The Commerce Department’s U.S. Census Bureau also noted that retail sales in April performed far better than expected, increasing 0.4% after jumping 2.1% in March. Doesn’t sound like much, but it’s significant when you consider that private-sector analysts expected a small decline of 0.1% in total sales in April.

“The rising trend in retail sales indicates that consumer spending continues to grow, underlining increasing confidence in the recovery,” Secretary Locke pointed out. “The gains in consumer spending are yet another indication that the outlook for sustained economic growth is improving.”

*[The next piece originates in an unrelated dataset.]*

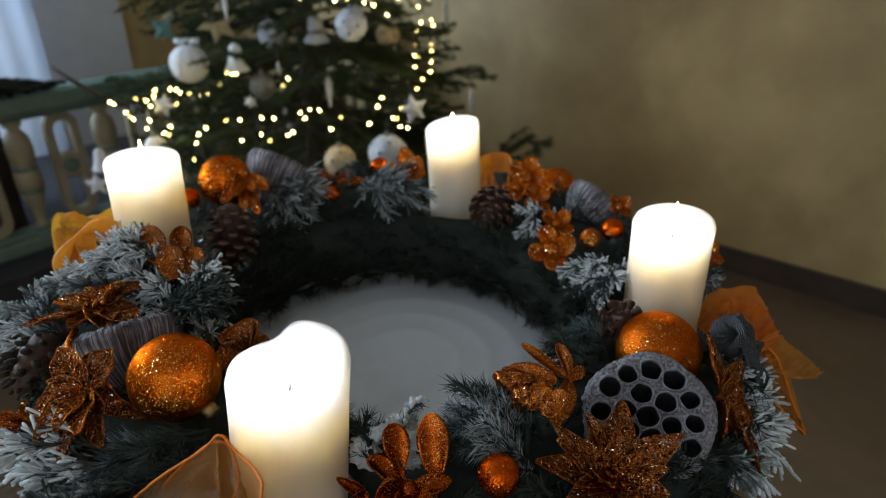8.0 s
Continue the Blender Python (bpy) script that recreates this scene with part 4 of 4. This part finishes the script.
# ---------------------------------------------------------------- cones
def cone_scale_mesh(mat, l=0.0165, w=0.0115):
    g = Geo()
    rows = []
    for s, ww, z in ((0, 0.25, 0), (0.4, 0.6, 0.0012), (0.78, 1.0, 0.003), (0.94, 0.92, 0.0046), (1.02, 0.55, 0.0056)):
        rows.append([Vector((-w / 2 * ww, s * l, z)), Vector((0, s * l * 1.03, z + 0.0016)), Vector((w / 2 * ww, s * l, z)), Vector((w / 2 * ww * 0.9, s * l, z - 0.0013)), Vector((-w / 2 * ww * 0.9, s * l, z - 0.0013))])
    g.grid(rows, closed=True)
    g.f.append((20, 21, 22, 23, 24))
    g.k.append(0)
    for i in range(len(g.f)):
        if min(g.f[i]) >= 15:
            g.k[i] = 1
    return g.mesh("scale", mat, CONE_TIP)


SCALE_BROWN = cone_scale_mesh(CONE)
SCALE_GREY = Geo().ball((0, 0.0115, 0.001), 0.0043, 10, 7, (0.95, 1.35, 0.72), 0.25).mesh("scale", GREYCONE)


def pine_cone(label, c, axis, length, r, scale_mesh, mat, n=64, shut=14):
    """A cone whose scales stand in a spiral round a core; axis points to its tip."""
    m = Matrix.Translation(c) @ frame_of(axis)
    core = [(0.001, -length / 2), (r * 0.45, -length * 0.42), (r * 0.55, -length * 0.1), (r * 0.4, length * 0.25), (r * 0.1, length * 0.46), (0.0005, length / 2)]
    ob = part("pine_cone", Geo().revolve(core, 14).mesh("pine_cone", mat), wreath, label, m)
    for k in range(n):
        s = k / (n - 1)
        a = k * 137.508
        wide = math.sin(math.pi * (0.16 + 0.80 * s)) ** 0.7
        z = -length * 0.42 + s * length * 0.86
        q = max(0.35, wide) * r / 0.030
        part("scale", scale_mesh, ob, "", m @ pose(0, 0, z, 0, 0, a) @ pose(0, r * 0.42 * wide, 0, shut + 44 * s, 0, 0) @ Matrix.Scale(q, 4))
    return ob


pine_cone("brown pine cone hanging from the ring", (-0.172, 0.065, 1.031), (-0.05, -0.30, -0.95), 0.074, 0.0285, SCALE_BROWN, CONE, 76, -22)
pine_cone("brown pine cone lying on the ring", (0.119, 0.130, 1.019), (-0.45, -0.8, -0.15), 0.062, 0.0310, SCALE_BROWN, CONE, 60, 0)
pine_cone("small brown pine cone beside a bauble", (0.180, -0.124, 1.019), (-0.3, -0.6, 0.7), 0.038, 0.0225, SCALE_BROWN, CONE, 30, -4)
pine_cone("grey-brown pine cone with rounded scales", (-0.292, -0.119, 1.019), (-0.3, -0.75, -0.45), 0.052, 0.0275, SCALE_GREY, CONE, 44)



def clear_drop(c, r, lean):
    """A faceted clear acrylic drop, wired among the sprigs."""
    prof = [(0.0006, -r * 1.5), (r * 0.45, -r * 1.1), (r * 0.9, -r * 0.4), (r, 0.0), (r * 0.8, r * 0.6), (r * 0.35, r * 1.1), (0.0006, r * 1.25)]
    part("clear_drop", Geo().revolve(prof, 10).mesh("clear_drop", CLEAR, smooth=False), wreath, "faceted clear acrylic drop", Matrix.Translation(c) @ pose(0, 0, 0, *lean))


clear_drop((-0.216, 0.102, 1.020), 0.0085, (20, 10, 0))
clear_drop((-0.215, 0.126, 1.034), 0.0070, (-15, 25, 30))

# ---------------------------------------------------------------- ribbons
def ribbon_sheet(name, label, edge_a, edge_b, mat, parent, wrinkle=0.003, nu=40, nv=16, wires=True, seed=0.0, belly=0.0):
    """A ribbon between two edges, with wrinkles across its width."""
    a, b = curve_through(edge_a, nu), curve_through(edge_b, nu)
    rows = []
    for i in range(nu):
        row = []
        along = (a[min(i + 1, nu - 1)] - a[max(i - 1, 0)]).normalized()
        across = b[i] - a[i]
        nrm = along.cross(across)
        nrm = nrm.normalized() if nrm.length > 1e-9 else Vector((0, 0, 1))
        for j in range(nv):
            t = j / (nv - 1)
            p = a[i].lerp(b[i], t)
            w = noise.noise(Vector((i * 0.16 + seed, t * 3.0, seed))) + 0.5 * noise.noise(Vector((i * 0.45 + seed, t * 6.0 + 3, seed))) + 0.35 * (1 - 2 * abs(noise.noise(Vector((i * 0.2 - t * 3 + seed, t * 4.0, 9)))))
            edge = math.sin(math.pi * t)
            row.append(p + nrm * (wrinkle * w * (0.25 + edge) + belly * edge))
        rows.append(row)
    ob = part(name, Geo().grid(rows).mesh(name, mat), parent, label)
    if wires:
        part("ribbon_edge", Geo().tube([r[0] for r in rows], 0.0008, 6).mesh("ribbon_edge", WIRE_EDGE), ob, "stitched orange edge")
        part("ribbon_edge", Geo().tube([r[-1] for r in rows], 0.0008, 6).mesh("ribbon_edge", WIRE_EDGE), ob, "stitched orange edge")
    return ob


# the bow in front of the slumped candle
ribbon_sheet("organza_ribbon", "sheer orange organza ribbon loop", [(-0.214, -0.309, 1.000), (-0.192, -0.299, 1.020), (-0.164, -0.286, 1.045), (-0.127, -0.283, 1.070), (-0.116, -0.283, 1.079), (-0.108, -0.291, 1.076), (-0.093, -0.312, 1.075), (-0.090, -0.331, 1.072), (-0.101, -0.341, 1.061)],
             [(-0.166, -0.354, 1.004), (-0.153, -0.352, 1.015), (-0.139, -0.347, 1.026), (-0.123, -0.346, 1.038), (-0.115, -0.344, 1.043), (-0.110, -0.345, 1.046), (-0.104, -0.346, 1.052), (-0.099, -0.351, 1.053), (-0.103, -0.358, 1.050)], ORGANZA_PALE, wreath, 0.009, seed=1.0)
ribbon_sheet("organza_ribbon", "sheer orange organza ribbon loop", [(-0.212, -0.308, 0.996), (-0.193, -0.298, 1.010), (-0.163, -0.280, 1.034), (-0.121, -0.276, 1.068), (-0.107, -0.298, 1.059), (-0.119, -0.319, 1.037)],
             [(-0.176, -0.344, 0.990), (-0.157, -0.336, 1.002), (-0.134, -0.324, 1.016), (-0.111, -0.316, 1.033), (-0.103, -0.319, 1.038), (-0.109, -0.335, 1.029)], ORGANZA_PALE, wreath, 0.009, seed=4.0)
ribbon_sheet("organza_ribbon", "sheer orange organza ribbon end", [(-0.094, -0.325, 1.049), (-0.078, -0.322, 1.057), (-0.058, -0.326, 1.060), (-0.042, -0.334, 1.057)],
             [(-0.089, -0.349, 1.047), (-0.072, -0.346, 1.052), (-0.055, -0.347, 1.053), (-0.037, -0.349, 1.048)], ORGANZA, wreath, 0.003, seed=7.0)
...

Freight is also (not surprisingly) on the upswing as a result of increased sales and trade activity. The Department of Transportation’s Bureau of Transportation Statistics arm said its Freight Transportation Services Index (Freight TSI) rose 0.9% in March from its February level – the third consecutive month the TSI increased.

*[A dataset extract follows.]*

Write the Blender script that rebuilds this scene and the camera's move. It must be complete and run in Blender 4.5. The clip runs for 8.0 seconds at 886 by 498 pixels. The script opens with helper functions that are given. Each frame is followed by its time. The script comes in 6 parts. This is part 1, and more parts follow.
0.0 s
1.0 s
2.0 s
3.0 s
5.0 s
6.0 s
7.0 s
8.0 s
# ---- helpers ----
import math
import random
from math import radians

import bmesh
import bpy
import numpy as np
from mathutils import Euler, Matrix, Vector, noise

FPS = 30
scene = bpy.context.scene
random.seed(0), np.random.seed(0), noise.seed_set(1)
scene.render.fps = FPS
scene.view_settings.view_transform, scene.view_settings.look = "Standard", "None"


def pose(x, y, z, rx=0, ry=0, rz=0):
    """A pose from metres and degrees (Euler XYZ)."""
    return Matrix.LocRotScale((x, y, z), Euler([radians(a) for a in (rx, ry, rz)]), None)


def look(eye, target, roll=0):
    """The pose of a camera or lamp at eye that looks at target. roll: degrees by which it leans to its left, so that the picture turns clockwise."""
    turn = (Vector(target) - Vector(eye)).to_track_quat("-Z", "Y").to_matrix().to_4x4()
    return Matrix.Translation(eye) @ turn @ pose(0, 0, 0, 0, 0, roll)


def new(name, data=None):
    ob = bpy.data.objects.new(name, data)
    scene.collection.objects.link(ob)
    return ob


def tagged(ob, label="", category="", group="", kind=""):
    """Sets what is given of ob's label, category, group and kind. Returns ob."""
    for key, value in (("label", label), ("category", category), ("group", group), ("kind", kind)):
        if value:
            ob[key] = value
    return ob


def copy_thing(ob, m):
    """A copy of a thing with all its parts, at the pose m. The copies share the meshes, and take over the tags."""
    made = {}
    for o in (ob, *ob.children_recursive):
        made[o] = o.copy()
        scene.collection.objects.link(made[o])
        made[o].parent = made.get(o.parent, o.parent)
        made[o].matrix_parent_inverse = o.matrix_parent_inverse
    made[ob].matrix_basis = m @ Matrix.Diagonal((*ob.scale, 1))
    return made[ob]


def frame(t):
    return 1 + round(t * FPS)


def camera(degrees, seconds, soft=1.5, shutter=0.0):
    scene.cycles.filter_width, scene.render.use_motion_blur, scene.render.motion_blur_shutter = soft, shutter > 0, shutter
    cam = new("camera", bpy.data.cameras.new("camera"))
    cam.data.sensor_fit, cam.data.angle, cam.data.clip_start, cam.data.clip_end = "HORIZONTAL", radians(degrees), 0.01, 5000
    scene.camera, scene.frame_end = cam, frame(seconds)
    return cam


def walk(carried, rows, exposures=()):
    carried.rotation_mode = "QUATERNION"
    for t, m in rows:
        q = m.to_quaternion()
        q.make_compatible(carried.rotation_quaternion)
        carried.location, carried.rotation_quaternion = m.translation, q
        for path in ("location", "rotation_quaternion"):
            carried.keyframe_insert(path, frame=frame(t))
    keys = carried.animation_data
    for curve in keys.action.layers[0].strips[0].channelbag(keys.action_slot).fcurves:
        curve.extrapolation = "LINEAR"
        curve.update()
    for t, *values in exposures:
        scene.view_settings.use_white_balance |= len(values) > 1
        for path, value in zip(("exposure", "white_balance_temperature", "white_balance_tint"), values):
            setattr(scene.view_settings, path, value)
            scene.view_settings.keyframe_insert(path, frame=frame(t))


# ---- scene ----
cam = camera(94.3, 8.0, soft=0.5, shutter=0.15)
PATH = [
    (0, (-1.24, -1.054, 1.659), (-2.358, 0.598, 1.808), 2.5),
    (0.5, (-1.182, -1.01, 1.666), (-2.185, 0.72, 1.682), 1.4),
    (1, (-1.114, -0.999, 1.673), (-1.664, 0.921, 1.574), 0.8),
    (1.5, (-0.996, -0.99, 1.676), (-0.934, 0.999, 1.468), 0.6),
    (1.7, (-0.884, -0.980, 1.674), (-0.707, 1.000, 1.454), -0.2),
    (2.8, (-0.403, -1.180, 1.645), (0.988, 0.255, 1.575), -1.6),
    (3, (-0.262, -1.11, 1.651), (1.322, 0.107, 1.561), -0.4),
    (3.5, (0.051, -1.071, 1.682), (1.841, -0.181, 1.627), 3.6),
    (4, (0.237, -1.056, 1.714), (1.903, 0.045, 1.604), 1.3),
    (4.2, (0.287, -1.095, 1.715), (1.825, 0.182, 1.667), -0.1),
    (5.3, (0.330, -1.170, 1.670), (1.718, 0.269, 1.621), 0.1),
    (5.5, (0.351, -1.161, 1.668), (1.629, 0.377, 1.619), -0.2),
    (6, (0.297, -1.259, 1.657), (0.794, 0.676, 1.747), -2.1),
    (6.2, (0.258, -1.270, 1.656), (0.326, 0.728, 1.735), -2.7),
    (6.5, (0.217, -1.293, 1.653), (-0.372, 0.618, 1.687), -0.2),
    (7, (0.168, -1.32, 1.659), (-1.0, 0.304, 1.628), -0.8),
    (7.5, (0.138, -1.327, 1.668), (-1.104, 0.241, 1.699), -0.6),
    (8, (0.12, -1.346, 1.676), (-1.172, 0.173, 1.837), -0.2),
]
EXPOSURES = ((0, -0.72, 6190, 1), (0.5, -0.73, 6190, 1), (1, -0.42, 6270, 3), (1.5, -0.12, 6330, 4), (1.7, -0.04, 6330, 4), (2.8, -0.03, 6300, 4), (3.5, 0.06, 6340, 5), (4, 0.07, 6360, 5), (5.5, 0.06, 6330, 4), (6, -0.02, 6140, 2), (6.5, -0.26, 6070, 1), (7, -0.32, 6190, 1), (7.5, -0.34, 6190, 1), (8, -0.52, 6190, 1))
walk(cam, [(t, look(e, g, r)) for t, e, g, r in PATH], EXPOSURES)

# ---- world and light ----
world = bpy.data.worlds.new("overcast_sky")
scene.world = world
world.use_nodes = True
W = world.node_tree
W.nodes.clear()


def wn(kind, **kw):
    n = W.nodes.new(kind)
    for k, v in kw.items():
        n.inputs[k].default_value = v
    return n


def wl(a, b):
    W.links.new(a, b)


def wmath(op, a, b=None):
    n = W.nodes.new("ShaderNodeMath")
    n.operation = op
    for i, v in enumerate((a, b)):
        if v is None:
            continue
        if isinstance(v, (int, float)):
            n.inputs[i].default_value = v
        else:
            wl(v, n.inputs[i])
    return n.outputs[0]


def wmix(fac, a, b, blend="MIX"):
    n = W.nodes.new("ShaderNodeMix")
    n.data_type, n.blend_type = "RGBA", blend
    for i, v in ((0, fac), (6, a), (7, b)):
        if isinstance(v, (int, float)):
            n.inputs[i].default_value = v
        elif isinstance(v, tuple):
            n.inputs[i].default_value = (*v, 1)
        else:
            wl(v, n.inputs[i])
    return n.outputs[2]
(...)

It’s also worthy to note that the Freight TSI – which measures the month-to-month changes in freight shipments by ton-miles across all modes, even pipelines – is up 2.6% from March 2009, the first year-to-year increase in the freight index since July 2008, BTS said.

The agency also noted that that Freight TSI index has risen 4.5% over the last 10 months, starting in June 2009, after declining 15.3% in the previous 10 months beginning in August 2008 – increasing in eight of the last 10 months, while expanding 1.6% in the first three months of 2010 alone.

These are all good, positive figures, showing things are heading in the right direction – economically speaking, at least.

Then how to explain a growing worry among business executives that this nascent U.S. economic recovery might run off the rails – with a possible “double dip” recession looming ahead in the not-so-distant future>

That’s is what’s worrying over 84% of some 1,280 business professionals surveyed during a recent webcast hosted by consulting firm Deloitte LLP – with more than one-quarter (27%) of those polled very concerned that there may be a “double dip” recession, while more than half (58%) are somewhat concerned.

“Many of our clients are optimistic about the economic recovery but have lingering concerns. They are worried about job growth as well as continued uncertainty within the financial and governmental sectors,” said David Williams, CEO of Deloitte Financial Advisory Services LLP (Deloitte FAS).

“The economic growth we experienced at the end of 2009 and the momentum that continues today has resulted in increased optimism; however, until the job picture stabilizes and the credit markets firm up, concerns will remain,” he added.

The survey cut a wide swath across many industries, according to Deloitte – banking and securities, consumer and industrial products, energy and resources, financial services, health care providers, health sciences and government, insurance, telecommunications, manufacturing, retail, wholesale, and distribution, just to name a few – so it’s worrisome that so many think the light at the end of this dark recessionary tunnel may be further away than we think.

Nearly one-third (31%) of respondents polled by Deloitte believe that their company will not fully recover from the recession until after 2011, with only 14% confident their company would fully recover by the end of 2010.

Almost two-thirds (63%) of respondents think that some cost cutting measures their company implemented to weather the recession will be enforced during the upturn. Additionally, 19% of those polled responded that all cost cutting measures implemented during the recession would continue to be enforced during the upturn, according to Deloitte’s survey.

Add to this the shaky fiscal ground America – indeed, much of the developed “Western” world – is treading on these days and it’s easy to see why things might go from bad to worse, without even a brief stop at better along the way. Economist Robert J. Samuelson (below at left) made note of this dire predicament in one of his recent columns:

“Budget deficits and debt are the real problems, and these stem from all the welfare benefits – unemployment insurance, old-age assistance, health insurance – provided by modern governments,” he said. “Countries everywhere already have high budget deficits, aggravated by the recession, and Greece is exceptional only by degree.”

He’s referring here to the only just-avoided massive default on Greece’s national debt, forcing draconian cuts to wages, pensions, etc. “In 2009, its budget deficit was 13.6% of GDP; its debt, the accumulation of past deficits, was 115% of GDP. Comparable figures for the U.S. – calculated slightly differently – are 9.9% and 53%.”

While Samuelson said there are no hard rules as to what's excessive, financial markets – the banks and investors that buy government bonds – are obviously worried. “The welfare state's death spiral is this: Almost anything governments might do with their budgets threatens to make matters worse by slowing the economy or triggering a recession,” he said.

“By allowing deficits to balloon, they risk a financial crisis as investors one day – no one knows when – doubt governments' ability to service their debts and, as with Greece, refuse to lend except at exorbitant rates,” Samuelson stressed. “Cutting welfare benefits or raising taxes all would, at least temporarily, weaken the economy. Perversely, that would make paying the remaining benefits harder.”

It’s quite an economic pickle we’re in long-term, which certainly takes a lot of bloom of the rosy numbers we’ve been seeing of late.